Virtual Reality vs Real Virtuality - The Virtual Visitor Information Centre

Published on December 24, 2012

The Lismore Visitor Information Centre (VIC) recently revamped their indoor model rainforest walk into a vibrant, interactive display, featuring murals.

APN: Lismore Visitor Centre’s rainforest walk

I’m calling this Real Virtuality (RV). Real in that it’s a physical installation; Virtual in that it’s emulating a rainforest. (Note: Wikipedia uses the term differently.)

To enjoy the RV experience though visitors need to visit the Visitor Information Centre. This implies the visitor is already physically in the area, and they have to take time out of their visit to find out what to do during their visit. Normally you would not expect the purpose of a visit to be checking out the local Visitor information Centre; rather to walk through a real rainforest.

Instead of spending $120,000 to refurbish an RV, let’s consider how this could be used to develop a Virtual Reality (VR) experience.
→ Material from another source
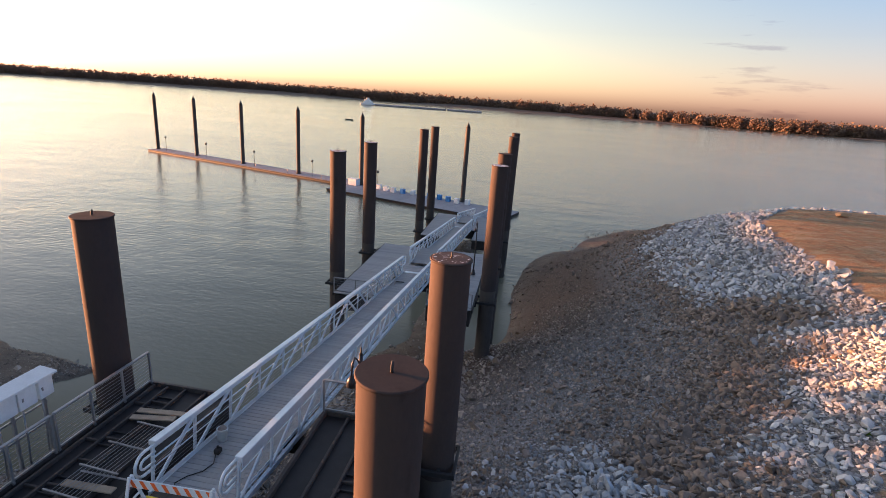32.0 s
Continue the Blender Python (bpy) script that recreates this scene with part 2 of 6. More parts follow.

This could include:

  • Enriching Google Maps with local knowledge
  • Creating StreetView panoramas into the local rainforests
  • Adding web-mapping interactive content, such as historical or site-specific photos and local stories

This might’ve all been possible for less than $120,000, and encouraged an open-knowledge community-approach to tourism. Plus it could benefit the local population and students wherever they are, and possibly encourage them to access the real rainforest.

Advantages:

  1. Openness - encourage local community to contribute and update content
  2. Reachability - available to all visitors with an internet connection (including people in the VIC)
  3. Cost - low on-going hosting fees (depending on services used; need to consider cost of authorised content changing)
  4. Updatability - content can be easily modified

Disadvantages:

  1. Copyright and privacy issues (of uploaded panoramas)
  2. Limited viewing space (user-dependent mobile devices; but they can always ask for a real map at the VIC where large screen interactive displays are installed)

Maybe this could be a future direction. What would you want in a virtual Visitor Information Centre?